The data below should be restated word for word, with every picture omitted.

══ DATA SHOWN ══

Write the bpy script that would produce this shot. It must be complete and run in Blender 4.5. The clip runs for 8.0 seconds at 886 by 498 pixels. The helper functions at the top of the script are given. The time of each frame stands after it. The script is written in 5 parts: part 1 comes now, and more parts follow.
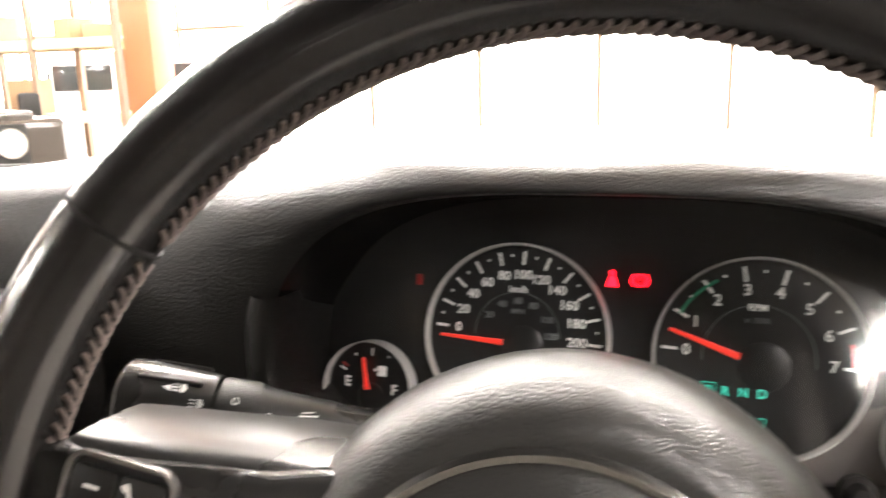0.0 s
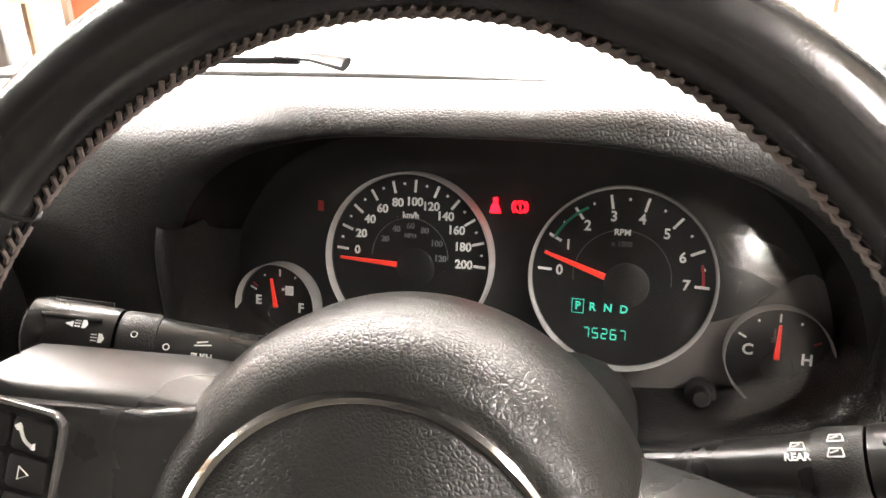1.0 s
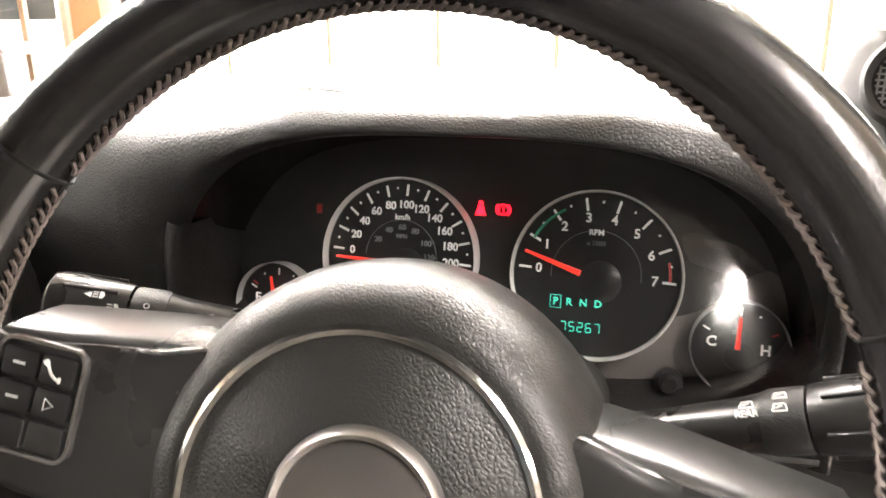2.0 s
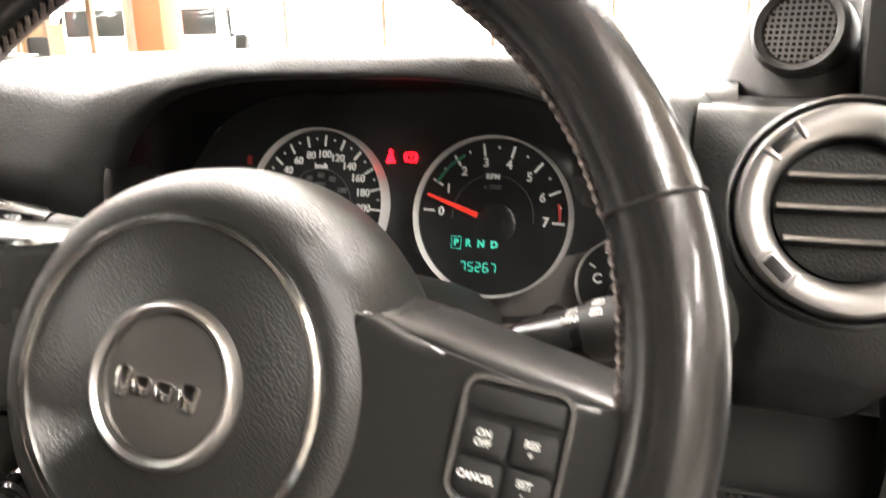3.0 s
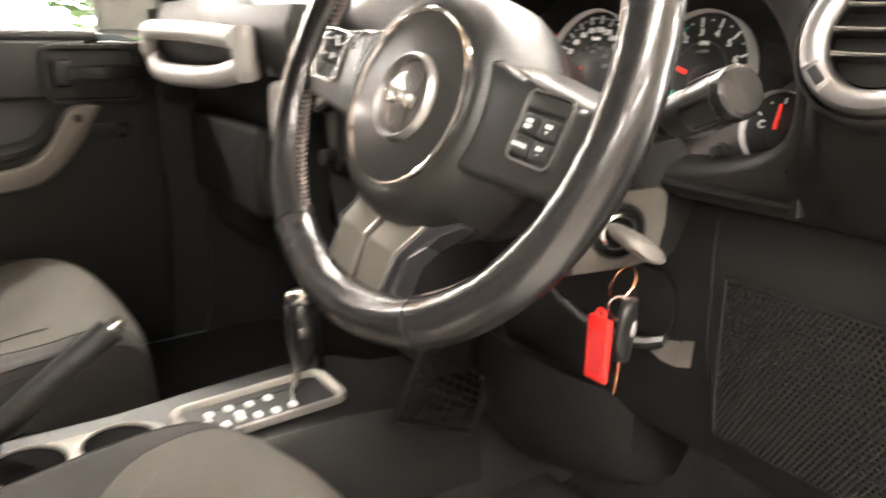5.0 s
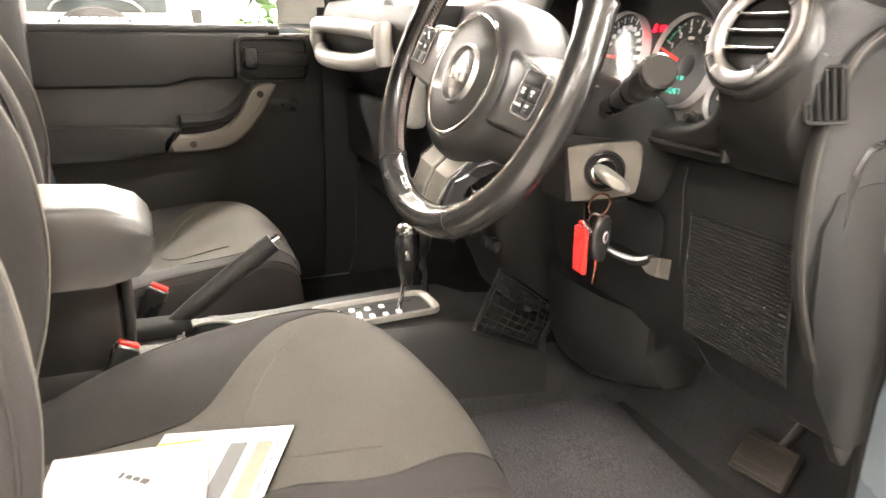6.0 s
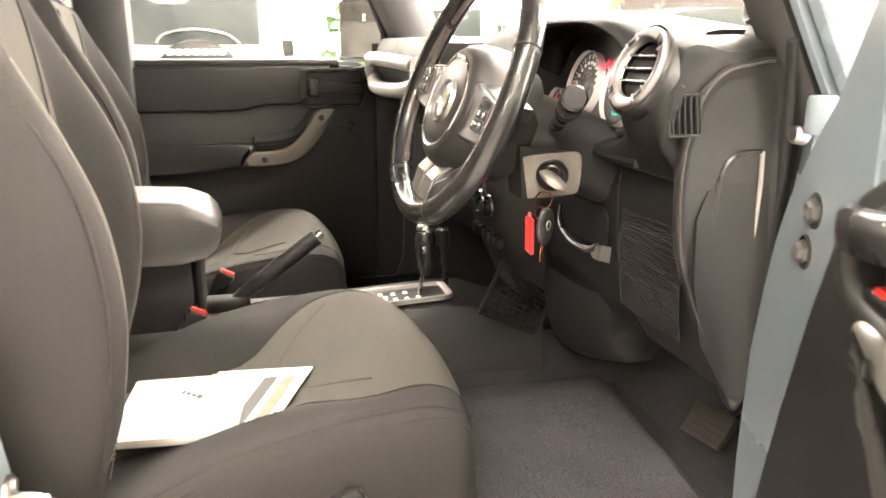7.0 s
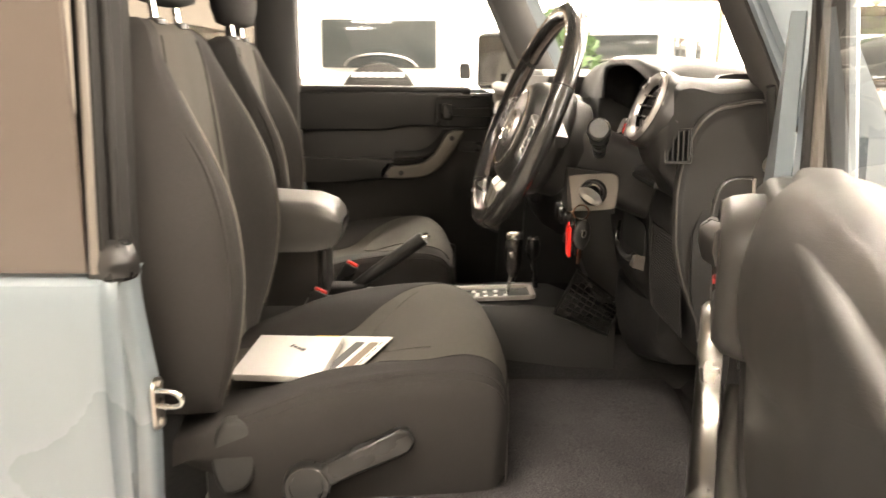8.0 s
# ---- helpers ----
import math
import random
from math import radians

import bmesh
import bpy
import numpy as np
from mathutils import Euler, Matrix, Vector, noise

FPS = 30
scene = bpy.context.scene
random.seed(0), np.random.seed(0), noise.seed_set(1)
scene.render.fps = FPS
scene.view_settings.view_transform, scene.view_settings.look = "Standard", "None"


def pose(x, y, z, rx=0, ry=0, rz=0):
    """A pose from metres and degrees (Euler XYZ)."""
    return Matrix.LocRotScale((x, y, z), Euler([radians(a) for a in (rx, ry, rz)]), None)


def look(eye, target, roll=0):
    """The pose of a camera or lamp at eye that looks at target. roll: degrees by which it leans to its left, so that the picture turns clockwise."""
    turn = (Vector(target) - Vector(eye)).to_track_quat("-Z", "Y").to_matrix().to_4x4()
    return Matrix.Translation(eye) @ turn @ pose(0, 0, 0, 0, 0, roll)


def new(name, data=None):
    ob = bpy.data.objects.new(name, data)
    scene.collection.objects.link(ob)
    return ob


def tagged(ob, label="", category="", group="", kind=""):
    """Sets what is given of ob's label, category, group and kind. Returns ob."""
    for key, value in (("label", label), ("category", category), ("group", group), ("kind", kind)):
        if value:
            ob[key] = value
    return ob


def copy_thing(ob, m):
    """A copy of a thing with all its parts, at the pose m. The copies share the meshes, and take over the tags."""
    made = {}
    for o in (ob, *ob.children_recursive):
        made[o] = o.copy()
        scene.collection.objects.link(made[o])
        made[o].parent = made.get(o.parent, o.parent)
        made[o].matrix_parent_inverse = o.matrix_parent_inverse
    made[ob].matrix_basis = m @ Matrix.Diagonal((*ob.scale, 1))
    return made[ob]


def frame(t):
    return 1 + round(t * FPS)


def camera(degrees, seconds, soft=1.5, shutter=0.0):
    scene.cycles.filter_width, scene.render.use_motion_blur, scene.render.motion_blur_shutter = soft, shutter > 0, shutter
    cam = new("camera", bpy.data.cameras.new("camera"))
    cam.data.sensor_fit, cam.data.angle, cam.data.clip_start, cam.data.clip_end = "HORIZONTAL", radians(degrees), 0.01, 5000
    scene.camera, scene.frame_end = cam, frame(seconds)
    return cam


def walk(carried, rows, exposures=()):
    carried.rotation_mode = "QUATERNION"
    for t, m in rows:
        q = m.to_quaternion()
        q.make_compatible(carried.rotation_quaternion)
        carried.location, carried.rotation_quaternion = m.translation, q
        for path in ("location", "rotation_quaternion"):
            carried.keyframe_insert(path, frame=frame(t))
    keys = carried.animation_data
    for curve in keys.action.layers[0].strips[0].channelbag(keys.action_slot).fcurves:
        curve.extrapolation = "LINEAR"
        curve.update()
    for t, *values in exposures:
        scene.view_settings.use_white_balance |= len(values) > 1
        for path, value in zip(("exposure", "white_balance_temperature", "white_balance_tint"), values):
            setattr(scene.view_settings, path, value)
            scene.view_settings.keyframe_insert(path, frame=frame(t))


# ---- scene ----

═══

* _TASK RESPONSE_:
Write the bpy script that would produce this shot. It must be complete and run in Blender 4.5. The clip runs for 8.0 seconds at 886 by 498 pixels. The helper functions at the top of the script are given. The time of each frame stands after it. The script is written in 5 parts: part 1 comes now, and more parts follow.
0.0 s
1.0 s
2.0 s
3.0 s
5.0 s
6.0 s
7.0 s
8.0 s
# ---- helpers ----
import math
import random
from math import radians

import bmesh
import bpy
import numpy as np
from mathutils import Euler, Matrix, Vector, noise

FPS = 30
scene = bpy.context.scene
random.seed(0), np.random.seed(0), noise.seed_set(1)
scene.render.fps = FPS
scene.view_settings.view_transform, scene.view_settings.look = "Standard", "None"


def pose(x, y, z, rx=0, ry=0, rz=0):
    """A pose from metres and degrees (Euler XYZ)."""
    return Matrix.LocRotScale((x, y, z), Euler([radians(a) for a in (rx, ry, rz)]), None)


def look(eye, target, roll=0):
    """The pose of a camera or lamp at eye that looks at target. roll: degrees by which it leans to its left, so that the picture turns clockwise."""
    turn = (Vector(target) - Vector(eye)).to_track_quat("-Z", "Y").to_matrix().to_4x4()
    return Matrix.Translation(eye) @ turn @ pose(0, 0, 0, 0, 0, roll)


def new(name, data=None):
    ob = bpy.data.objects.new(name, data)
    scene.collection.objects.link(ob)
    return ob


def tagged(ob, label="", category="", group="", kind=""):
    """Sets what is given of ob's label, category, group and kind. Returns ob."""
    for key, value in (("label", label), ("category", category), ("group", group), ("kind", kind)):
        if value:
            ob[key] = value
    return ob


def copy_thing(ob, m):
    """A copy of a thing with all its parts, at the pose m. The copies share the meshes, and take over the tags."""
    made = {}
    for o in (ob, *ob.children_recursive):
        made[o] = o.copy()
        scene.collection.objects.link(made[o])
        made[o].parent = made.get(o.parent, o.parent)
        made[o].matrix_parent_inverse = o.matrix_parent_inverse
    made[ob].matrix_basis = m @ Matrix.Diagonal((*ob.scale, 1))
    return made[ob]


def frame(t):
    return 1 + round(t * FPS)


def camera(degrees, seconds, soft=1.5, shutter=0.0):
    scene.cycles.filter_width, scene.render.use_motion_blur, scene.render.motion_blur_shutter = soft, shutter > 0, shutter
    cam = new("camera", bpy.data.cameras.new("camera"))
    cam.data.sensor_fit, cam.data.angle, cam.data.clip_start, cam.data.clip_end = "HORIZONTAL", radians(degrees), 0.01, 5000
    scene.camera, scene.frame_end = cam, frame(seconds)
    return cam


def walk(carried, rows, exposures=()):
    carried.rotation_mode = "QUATERNION"
    for t, m in rows:
        q = m.to_quaternion()
        q.make_compatible(carried.rotation_quaternion)
        carried.location, carried.rotation_quaternion = m.translation, q
        for path in ("location", "rotation_quaternion"):
            carried.keyframe_insert(path, frame=frame(t))
    keys = carried.animation_data
    for curve in keys.action.layers[0].strips[0].channelbag(keys.action_slot).fcurves:
        curve.extrapolation = "LINEAR"
        curve.update()
    for t, *values in exposures:
        scene.view_settings.use_white_balance |= len(values) > 1
        for path, value in zip(("exposure", "white_balance_temperature", "white_balance_tint"), values):
            setattr(scene.view_settings, path, value)
            scene.view_settings.keyframe_insert(path, frame=frame(t))


# ---- scene ----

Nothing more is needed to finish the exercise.